In terms of the 3.6’s fit and finish, more expensive and exotic fabrics would help. More exotic wood sides and finely made hardware would really help make the speaker look more twenty-first century. One only has to look at the MartinLogan Summits (a far more expensive pair of speakers, you will note) to see how such a feat can be achieved.
The 3.6's crossover is a bit clunky-looking and not exactly stable when mounted on the back of the Magneplanar's frame. In fact, the crossover is the only thing that somewhat indicates the 3.6's price bracket. Simple engineering could have cost-effectively solved this design issue.
Lastly, the 3.6s do need a quite bit of power. Any Maggie dealer will tell you that this is not a speaker that you should ever hook up to a receiver. Even so, you don't have to spend a fortune on power the way some other folks may have you believe.
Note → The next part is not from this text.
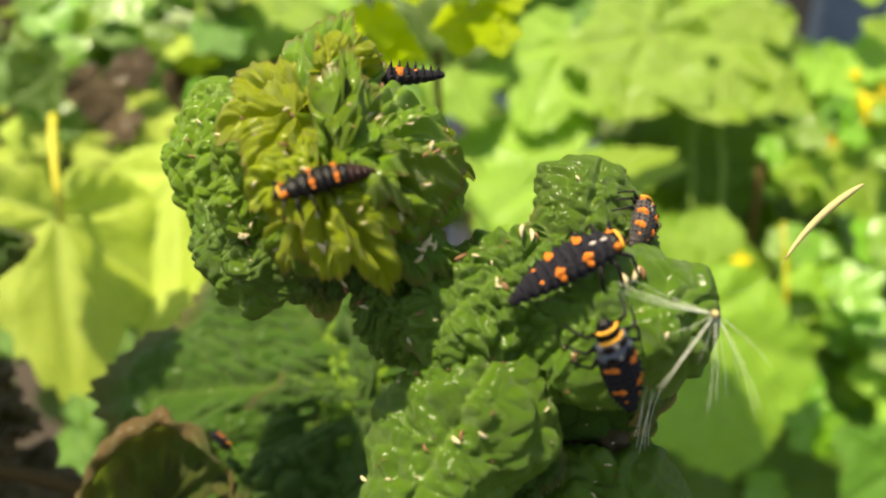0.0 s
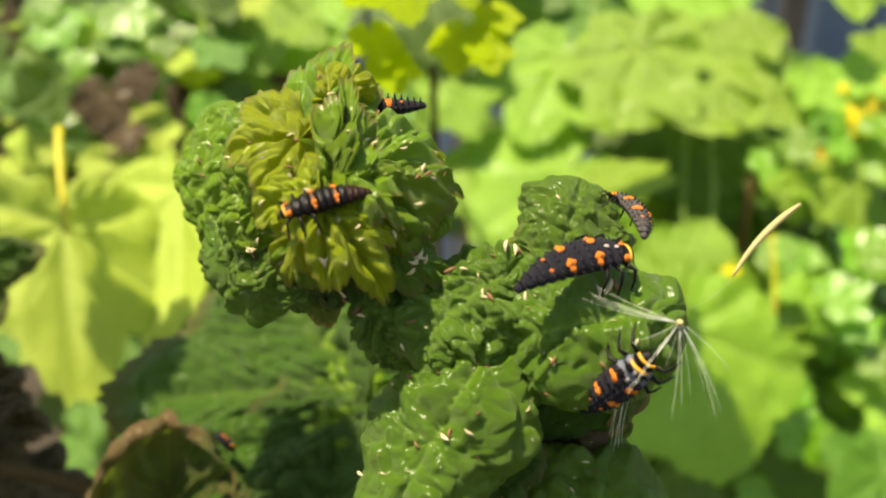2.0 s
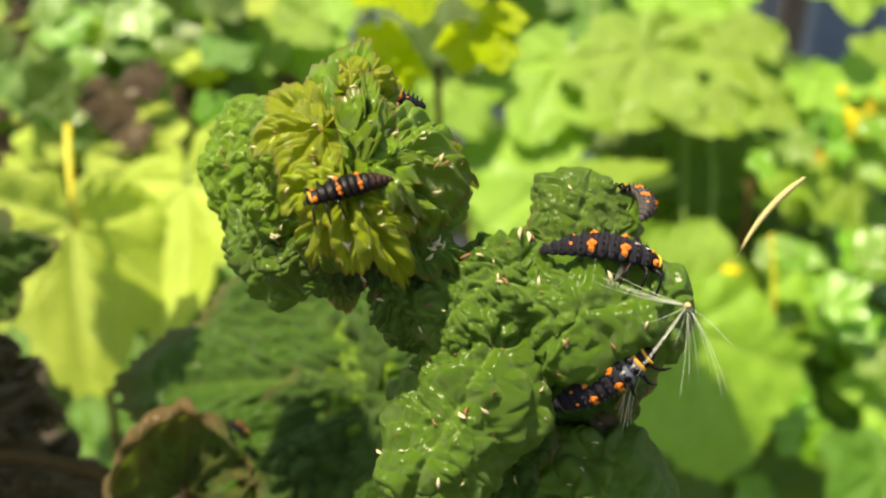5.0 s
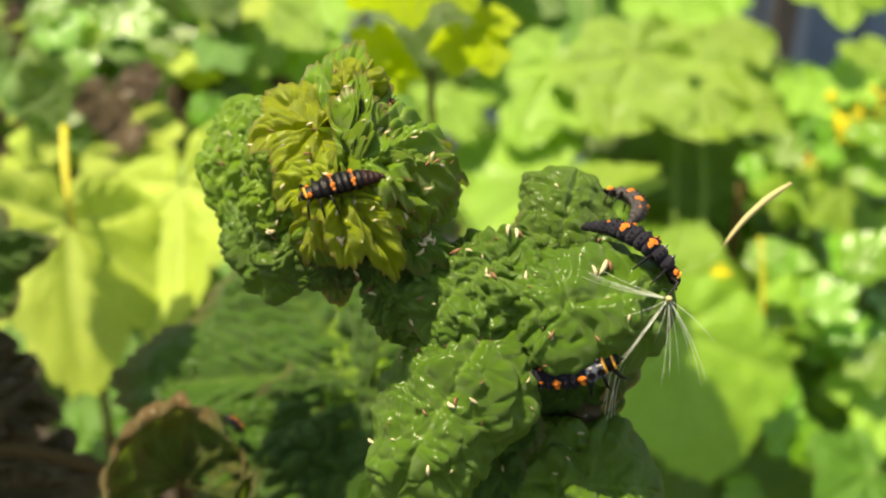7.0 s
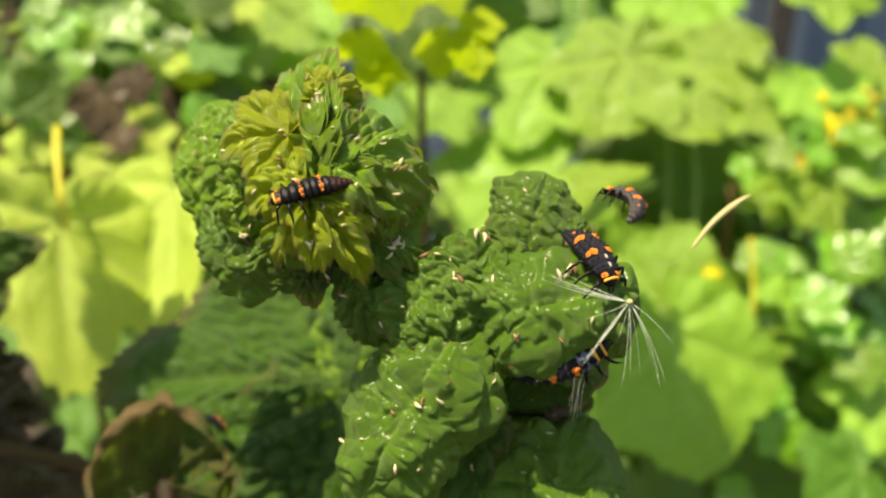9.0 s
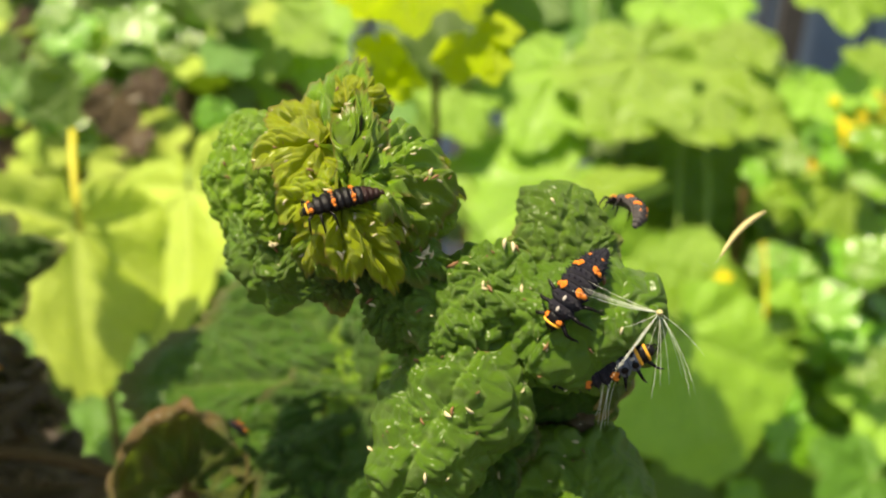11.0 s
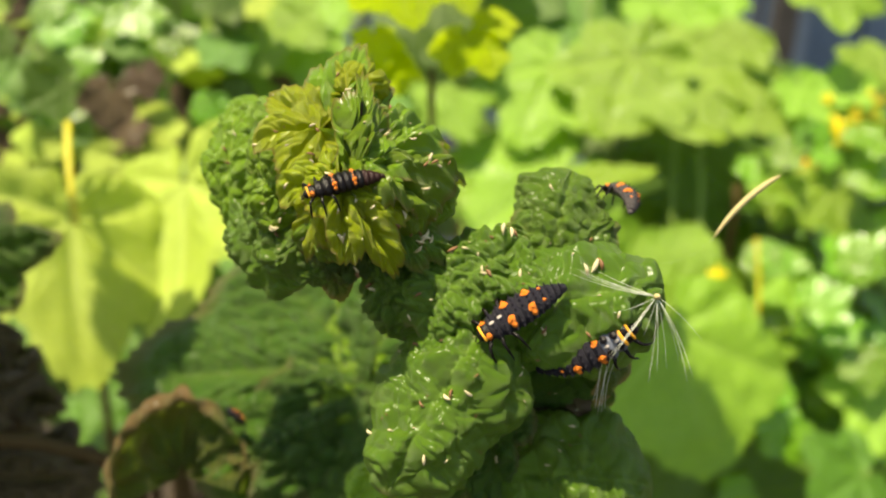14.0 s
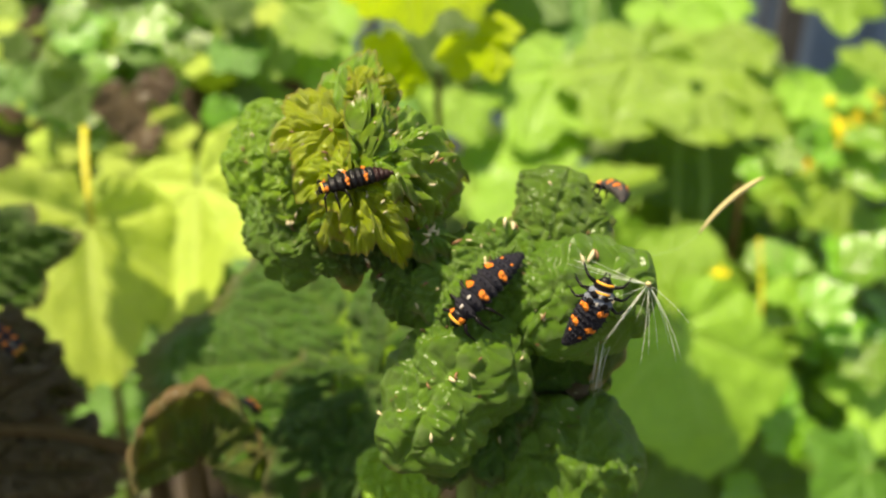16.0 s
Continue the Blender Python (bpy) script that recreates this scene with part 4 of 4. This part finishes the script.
def crawl(root, rings, rows, size=1.0):
    """Key a larva and its rings along rows of seconds, tail, head, bow and up."""
    poses = [(t, body_pose(tail, head, bow, up)) for t, tail, head, bow, up in rows]
    walk(root, [(t, pose(0, 0, 0.62, -25, 0, 0) @ pose(*(m.translation * MM)) @ m.to_quaternion().to_matrix().to_4x4()) for t, m in poses])
    for s, ring in zip(STATION, rings):
        ring.scale = (size, size, size)
        walk(ring, [(row[0], m.inverted() @ frame_of(*along_body(*row[1:], s))) for row, (t, m) in zip(rows, poses)])


still_larva("black ladybird larva with orange spots resting on a young leaf", (-4.7, 60.6, 5.3), (-11.0, 59.2, 3.6), (0, -0.3, 0.3), (0, -0.75, 0.65), 0.72, skin=SHELL, tail_skin=REDDISH, spines=0.35, banded=True)
crawler, crawler_rings = larva("black ladybird larva with orange spots crawling over a blistered leaf")
lurker, lurker_rings = larva("slate-grey ladybird larva with amber-edged shield under the leaf bulge", amber=True)
climber, climber_rings = larva("black ladybird larva hiding behind the shoot's crown", spines=1.7)
hanger, hanger_rings = larva("dark ladybird larva with orange spots hanging on a leaf edge", skin=DUSKY)
still_larva("dark ladybird larva on a shaded leaf", (-28.5, 110.0, -22.1), (-25.6, 107.0, -23.1), (0, 0, 0), (0, 0.7, 0.5), 0.6)
still_larva("ladybird larva with orange spots on a withered leaf", (-68.5, 118.0, -12.2), (-63.6, 117.0, -16.7), (0, 0, 0), (0, -0.8, 0.5), 0.9)


# ---------- seed with hairs, straw, shed skins ----------
def seed_head():
    c = Vector((17.8, 60.0, -4.1))
    root = thing("hairy_seed", c, "pale wind-borne seed with long white silky hairs caught on the leaf", "seed")
    v, f = ellipsoid(0.28, 0.5, 0.28, 10, 8)
    part("seed_body", mesh_of("seed_body", v, f, STRAW), root)
    rnd = random.Random(3)
    for tip, bend in (((10.9, 60.0, -2.3), 0.3), ((11.6, 61.0, -1.9), 0.3), ((12.5, 61.0, -1.5), 0.2), ((12.6, 58.0, -3.0), 0.2), ((13.7, 60.0, -9.1), 0.2), ((14.0, 59.0, -9.6), -0.2), ((15.2, 60.0, -7.7), 0.1),
                      ((13.0, 58.0, -2.8), 0.1), ((17.2, 60.0, -11.3), 0.2), ((19.9, 58.0, -11.0), 0.5), ((18.9, 61.0, -10.0), 0.2), ((21.0, 59.0, -7.7), 0.3), ((16.6, 61.0, -7.3), 0.1), ((14.1, 58.0, -5.4), 0.2), ((15.4, 62.0, -3.1), 0.1), ((11.8, 60.0, -2.5), 0.25), ((11.4, 61.0, -2.1), 0.2), ((14.0, 60.0, -9.4), 0.1), ((14.3, 59.0, -8.6), -0.1), ((20.1, 58.0, -10.5), 0.4), ((17.7, 60.0, -10.4), 0.1), ((20.1, 62.0, -9.2), 0.3)):
        e = Vector(tip) - c + Vector((rnd.uniform(-0.3, 0.3), rnd.uniform(-0.5, 0.5), rnd.uniform(-0.3, 0.3)))
        side = e.cross(Vector((0, 1, 0))).normalized() * bend * 1.5
        v, f = tube(arc((0, 0, 0), e * 0.5 + side, e, 8), [0.02, 0.019, 0.018, 0.016, 0.014, 0.013, 0.012, 0.01, 0.007], 5)
        part("hair", mesh_of("hair", v, f, SILK), root)


def straw():
    root = thing("dry_straw", (0, 0, 0), "thin dry straw-coloured grass awn swaying on a silk thread", "straw")
    v, f = tube(arc((0, 0, 0), (-1.1, 4.6, 0), (0, 9.3, 0), 12), [0.08, 0.15, 0.2, 0.24, 0.27, 0.3, 0.31, 0.32, 0.33, 0.32, 0.29, 0.22, 0.12], 8)
    part("awn", mesh_of("awn", v, f, STRAW), root)
    v, f = tube(arc((0, 0, 0), (0.2, -3.4, 0.6), (-2.4, -6.4, 4.0), 8), 0.006, 4)
    part("silk_thread", mesh_of("silk_thread", v, f, SILK), root)
    return root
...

I found the Outlaw 7200 amp to be very good at controlling the 3.6s’ large panels, while allowing the ribbon to just sing. With any luck, your dealer will have a barrage of different amps to test with the 3.6s. Just be sure you start with the cheapest and work your way up, so that you can hear what exactly you're paying for. Beyond Outlaw, Rotel and NAD come to mind as good matches for some 3.6s.
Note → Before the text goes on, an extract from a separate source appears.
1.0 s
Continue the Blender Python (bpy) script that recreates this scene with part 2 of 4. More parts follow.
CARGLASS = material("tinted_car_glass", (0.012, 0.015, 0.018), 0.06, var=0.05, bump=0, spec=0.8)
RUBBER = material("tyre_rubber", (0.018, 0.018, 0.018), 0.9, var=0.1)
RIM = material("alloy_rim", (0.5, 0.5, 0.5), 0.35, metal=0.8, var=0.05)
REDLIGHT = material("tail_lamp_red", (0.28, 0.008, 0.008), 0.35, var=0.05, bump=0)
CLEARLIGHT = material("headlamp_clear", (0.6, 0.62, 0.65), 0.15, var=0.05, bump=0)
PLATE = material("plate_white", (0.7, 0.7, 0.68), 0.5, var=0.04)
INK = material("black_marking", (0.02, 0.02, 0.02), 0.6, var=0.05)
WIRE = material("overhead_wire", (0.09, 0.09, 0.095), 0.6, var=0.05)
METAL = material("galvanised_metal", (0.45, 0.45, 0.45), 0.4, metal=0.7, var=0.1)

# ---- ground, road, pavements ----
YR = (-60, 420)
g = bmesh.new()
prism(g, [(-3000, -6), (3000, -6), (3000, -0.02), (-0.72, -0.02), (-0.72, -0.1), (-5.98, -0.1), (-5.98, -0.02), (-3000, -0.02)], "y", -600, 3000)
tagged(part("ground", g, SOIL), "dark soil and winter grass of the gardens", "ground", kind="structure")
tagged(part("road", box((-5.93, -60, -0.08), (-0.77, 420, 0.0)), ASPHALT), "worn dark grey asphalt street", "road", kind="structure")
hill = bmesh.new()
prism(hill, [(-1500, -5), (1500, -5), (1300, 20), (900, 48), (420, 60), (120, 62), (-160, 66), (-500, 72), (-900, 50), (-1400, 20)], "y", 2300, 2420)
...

The biggest downside to the Magnepan 3.6s is the fact that they've been plagued with so much audiophile misinformation and stereotyping that this has limited their market share. Their own singular focus on the audiophile market for marketing hasn’t helped them achieve the mainstream consumer demand they could and should have. At this level, they could learn a lesson from Bose and open up to new (in Bose’s case – all) market channels, because I think that if more people could hear these speakers, they would learn to love them.
Let’s not beat around the bush. The 3.6s are amazing speakers. With a base price under $4,500, it becomes more and more difficult to justify buying more costly high-end speakers. Sure, the 3.6s are large and they may be a bit old-fashioned looking, but their sheer musicality and live sound is just staggering. They sound like no speakers I’ve ever heard before, in that they don’t sound like speakers at all. They sound like music.
At no point during my time with the Magnepan Magneplanar 3.6 speakers did I ever feel as if I was listening to a prerecorded event. Everything through the 3.6s sounds either live or somehow authentic to the studio. Sure, there are those out there who will say, “Yeah, but Wilson WATT Puppies will give you a better soundstage, and Revels will do deeper bass, blah blah blah.” I don’t care. That’s more of the audiophile crap that I was talking about. The 3.6s aren’t perfect, but for my money, they are the most emotionally honest and involving speakers I have heard anywhere near their price range.